2.8. Geometric Deep Learning
Shape descriptors play a significant role in the description of manifolds for 3D shapes. In general, a global feature descriptor is created by aggregating local descriptors to describe the geometric properties of the entire shape, for example, using the bag-of-features paradigm. A local feature descriptor assigns a vector to each point on the shape in a multi-dimensional descriptor space, representing the local structure of the shape around that point. Most deep learning techniques that deal with 3D shapes essentially use the CNN paradigm. Volumetric 2D multi-view shape representations are applied directly using standard (Euclidean) CNN architectures in neural networks via methods such as
[47][48]. These techniques are unsuited for dealing with deformable shapes because the shape descriptors they use are dependent on extrinsic structures that are invariant under Euclidean transformations
[49], while some other approaches
[50][51][52][53][54] create a new framework by adopting the CNN feature extraction pattern to investigate the inherent CNN versions that would enable handling shape deformations by using intrinsic filter structure
[49]. Geometric deep learning deals with non-Euclidean graph and manifold data.
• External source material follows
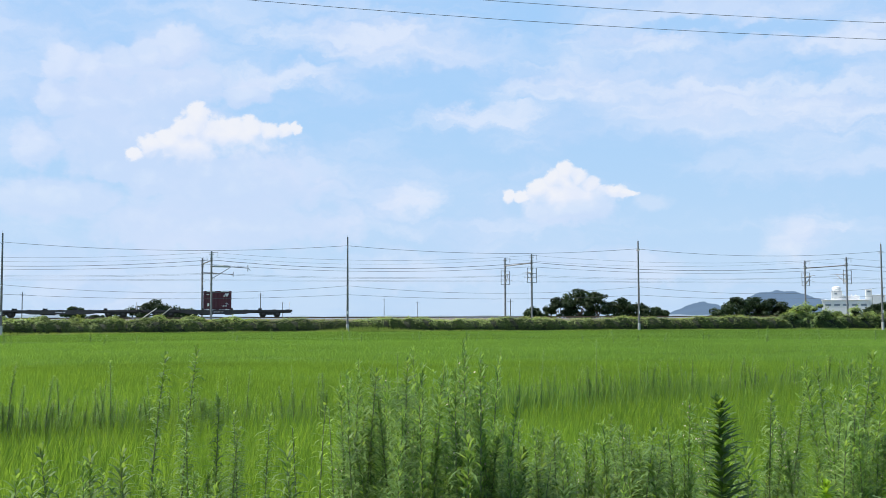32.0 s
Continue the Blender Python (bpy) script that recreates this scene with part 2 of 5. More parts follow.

This type of data (irregularly arranged/distributed randomly) is usually used to describe geometric shapes. The purpose of geometric deep learning is to find the underlying patterns in geometric data where the traditional Euclidean distance-based deep learning approaches are not suitable. There are basically two methods available in the literature to apply deep learning on geometric data: (i) extrinsic methods and (ii) intrinsic methods. The filters in extrinsic methods are applied on the 3D surfaces such that it effects the structural deformity due to the extrinsic filter structure. The key weakness of extrinsic approaches
[47][48] is that they continue to consider geometric data as Euclidean information. When an object’s position or shape changes, the extrinsic data representation fails.